New Publication: Peacekeeping Reimbursements—Key Topics for the Next COE Working Group

This issue brief analyzes the key issues under discussion as preparation begins for the first meeting in three years of the United Nations Contingent-Owned Equipment System (COE) Working Group, which takes place in January 2014.

With UN peacekeeping operating in more complex environments and taking on new tasks, peacekeepers need appropriate equipment to carry out their mandates. A central aspect to equipping peacekeepers is ensuring that member states are appropriately reimbursed for their contributions under an equipment reimbursement system, called the Contingent-Owned Equipment System (COE).

With 98,311 military and police deployed with their related equipment in seventeen missions around the world, the financial implications of these discussions, which happen every three years, can be significant.
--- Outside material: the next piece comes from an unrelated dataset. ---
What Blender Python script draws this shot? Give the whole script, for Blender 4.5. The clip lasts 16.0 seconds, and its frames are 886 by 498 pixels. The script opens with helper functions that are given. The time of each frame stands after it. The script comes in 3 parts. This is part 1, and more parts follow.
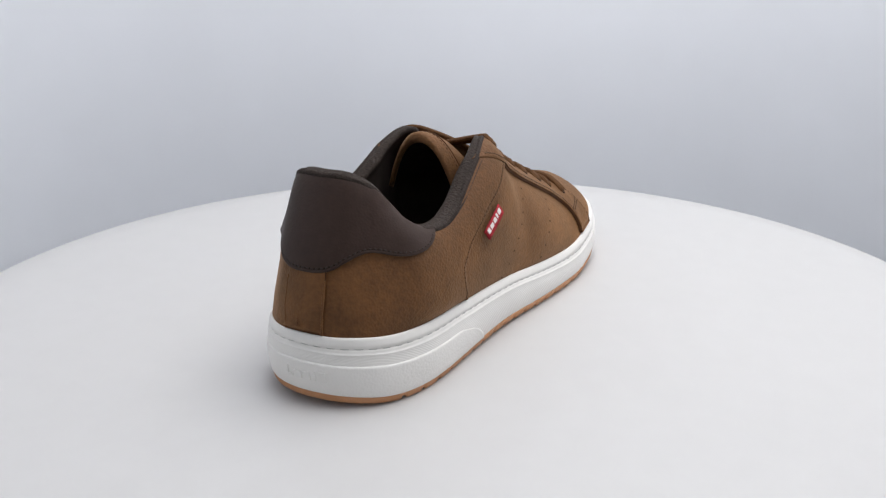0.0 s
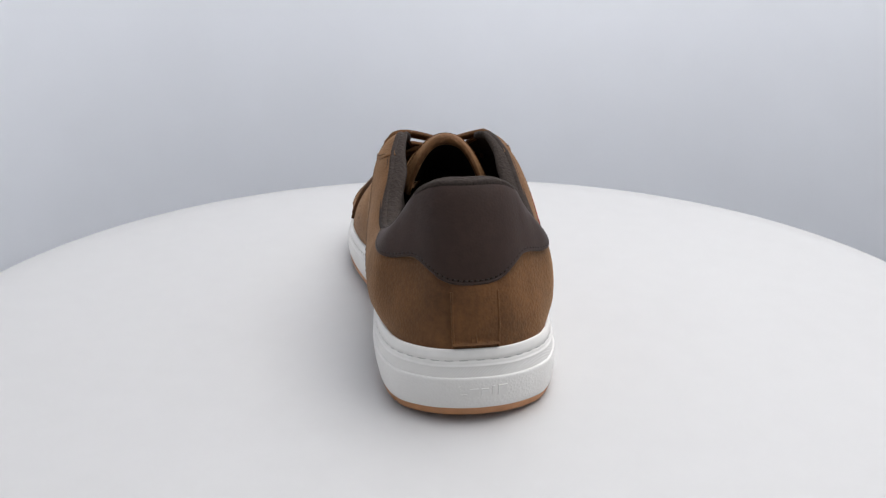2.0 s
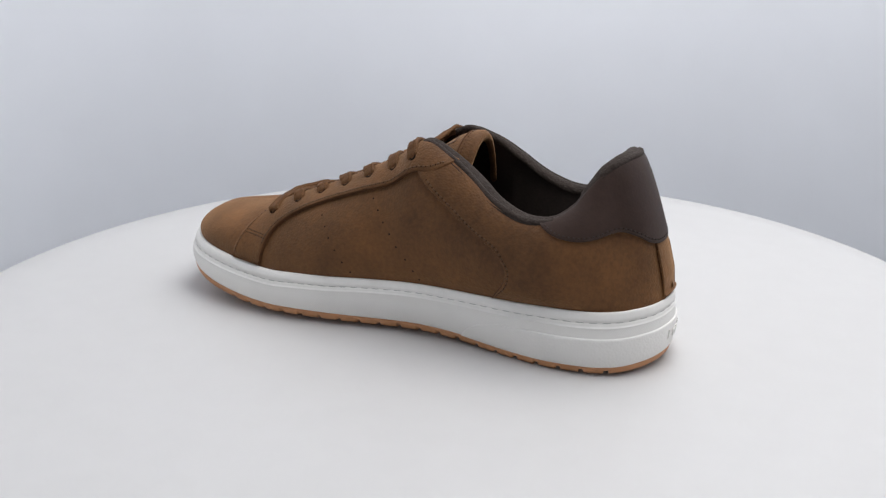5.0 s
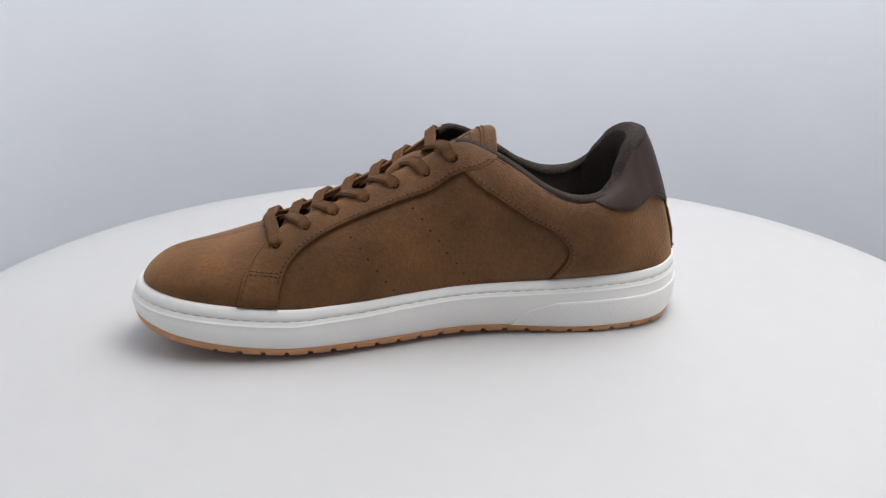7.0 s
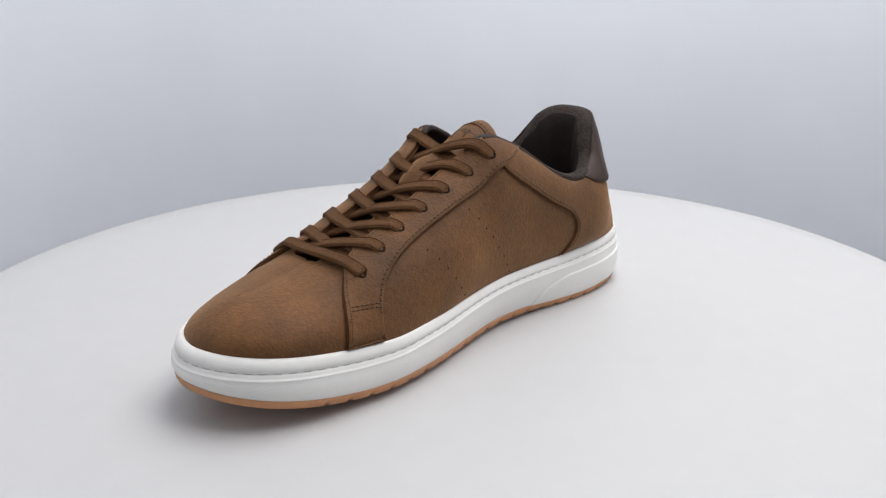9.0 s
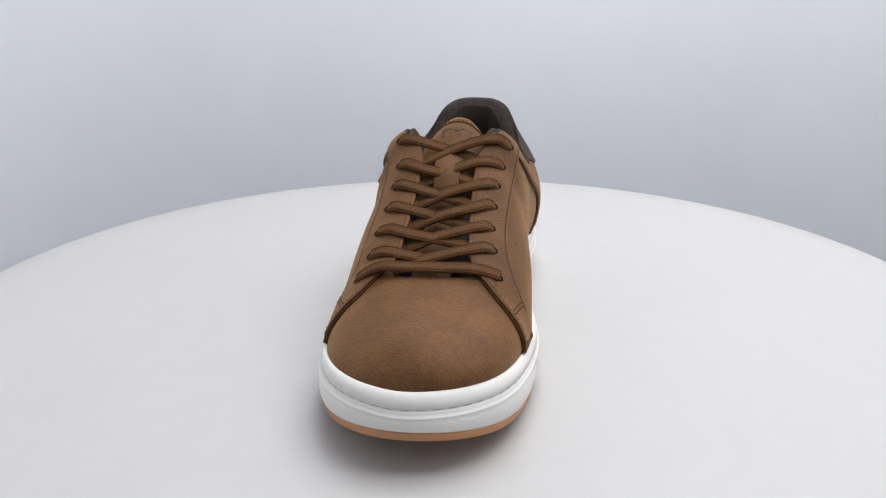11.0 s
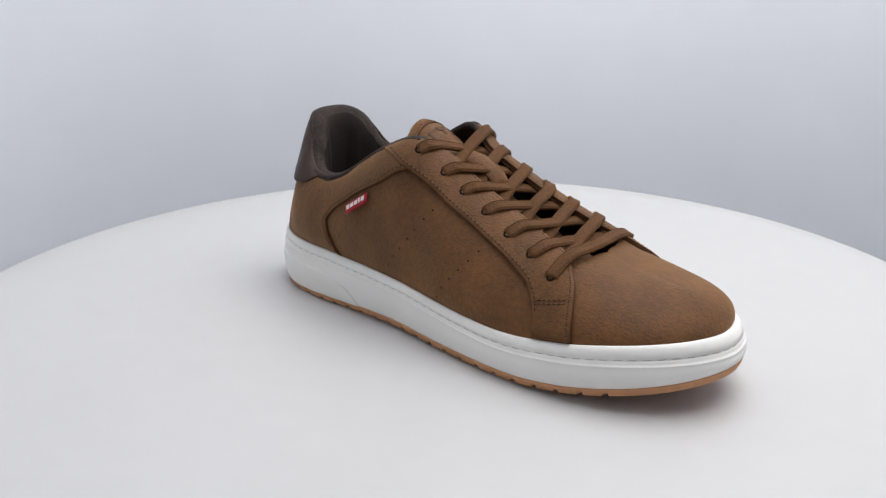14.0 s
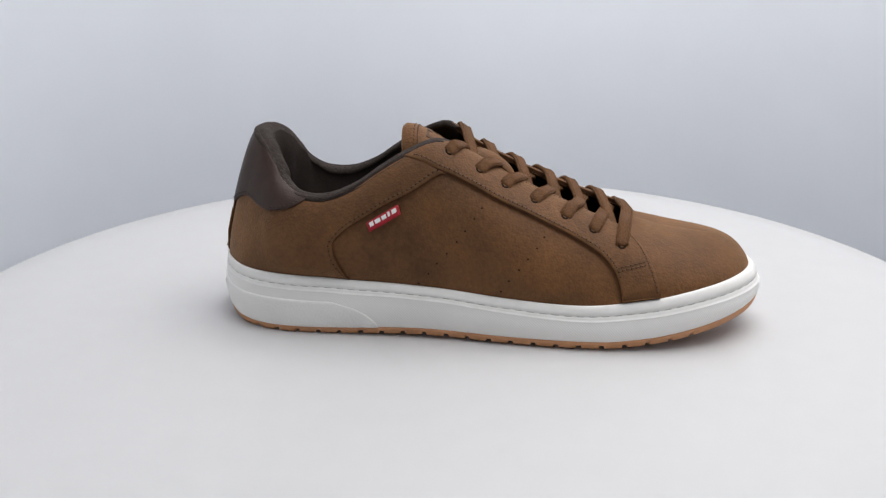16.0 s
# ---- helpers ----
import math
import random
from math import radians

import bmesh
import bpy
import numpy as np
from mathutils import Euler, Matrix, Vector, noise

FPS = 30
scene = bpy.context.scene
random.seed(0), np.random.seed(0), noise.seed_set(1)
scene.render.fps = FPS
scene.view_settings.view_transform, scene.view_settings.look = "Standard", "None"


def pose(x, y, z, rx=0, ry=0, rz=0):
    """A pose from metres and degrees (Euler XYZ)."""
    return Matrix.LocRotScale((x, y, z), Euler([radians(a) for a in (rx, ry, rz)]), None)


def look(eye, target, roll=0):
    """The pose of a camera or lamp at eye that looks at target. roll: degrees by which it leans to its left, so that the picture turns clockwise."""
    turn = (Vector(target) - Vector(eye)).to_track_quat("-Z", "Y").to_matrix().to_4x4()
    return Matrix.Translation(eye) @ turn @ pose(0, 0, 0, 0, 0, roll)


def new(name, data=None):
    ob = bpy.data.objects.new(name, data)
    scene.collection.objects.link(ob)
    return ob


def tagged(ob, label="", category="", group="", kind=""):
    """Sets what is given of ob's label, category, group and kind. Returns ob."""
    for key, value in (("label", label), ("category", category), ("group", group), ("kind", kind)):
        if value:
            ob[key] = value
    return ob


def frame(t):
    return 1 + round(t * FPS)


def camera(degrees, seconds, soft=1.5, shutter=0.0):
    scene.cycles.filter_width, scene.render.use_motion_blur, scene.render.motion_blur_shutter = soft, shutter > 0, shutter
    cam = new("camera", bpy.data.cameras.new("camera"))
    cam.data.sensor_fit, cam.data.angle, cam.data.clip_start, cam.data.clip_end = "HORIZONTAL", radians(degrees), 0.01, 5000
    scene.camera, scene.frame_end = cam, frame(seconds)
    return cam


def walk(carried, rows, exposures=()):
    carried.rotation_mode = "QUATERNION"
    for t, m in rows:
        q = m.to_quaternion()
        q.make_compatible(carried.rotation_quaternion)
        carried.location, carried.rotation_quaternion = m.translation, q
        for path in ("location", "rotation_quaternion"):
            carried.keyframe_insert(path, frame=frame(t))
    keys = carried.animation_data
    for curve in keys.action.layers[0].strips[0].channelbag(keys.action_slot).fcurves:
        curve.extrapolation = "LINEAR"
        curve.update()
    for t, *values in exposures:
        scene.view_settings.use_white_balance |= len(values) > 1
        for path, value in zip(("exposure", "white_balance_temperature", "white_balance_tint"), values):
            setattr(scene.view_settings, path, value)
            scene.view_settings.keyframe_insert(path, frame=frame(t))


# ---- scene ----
cam = camera(52.88, 16.0, soft=1.3)
WATCH = pose(0, -0.48, 0.2035, 90 - 19.036, 0, 0.363) @ pose(0, 0, 0, 0, 0, -0.384)
walk(cam, [(0.0, WATCH), (16.0, WATCH)])

# ---- light: a white photo tent with an LED panel in its roof, and pale room light through its open front ----
world = bpy.data.worlds.new("room_light")
scene.world = world
world.use_nodes = True
world.node_tree.nodes["Background"].inputs[0].default_value = (0.86, 0.93, 1.0, 1)
world.node_tree.nodes["Background"].inputs[1].default_value = 0.23


def area_lamp(name, eye, target, sx, sy, watts, colour):
    d = bpy.data.lights.new(name, "AREA")
    d.shape, d.size, d.size_y, d.energy, d.color = "RECTANGLE", sx, sy, watts, colour
    ob = new(name, d)
    ob.matrix_world = look(eye, target)
    return ob


area_lamp("led_panel_lamp", (0.27, 0.04, 0.88), (0.06, 0.04, 0.0), 0.86, 0.7, 8.5, (1.0, 0.985, 0.98))
scene.view_settings.exposure = 0.0

# ---- materials ----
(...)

In MONUSCO alone, the mission’s annual budget for reimbursements to troop-contributing and police-contributing countries for major equipment and self-sustainment in the fiscal years 2008/09, 2009/10, and 2010/11 were $144 million, $160 million, and $180 million, respectively.

While most of the COE Working Group’s negotiations focus on very technical aspects of reimbursement for equipment, there are several reoccurring issues, which may have wider implications for UN peacekeeping policy and the UN peacekeeping budget. This issue brief will highlight three of these:

• environmental compliance;
• equipment rotation costs; and
• change in mission factors.

This issue brief also discusses several pressing problems with regard to the Working Group’s process that threaten to complicate the negotiations of member states during the upcoming session. With the polarization among member states witnessed over the past few years in the UN General Assembly’s Fifth Committee (which has responsibilities for administrative and budgetary matters) and the Special Committee on Peacekeeping Operations, the upcoming COE Working Group negotiations present a valuable opportunity for member states to find common ground.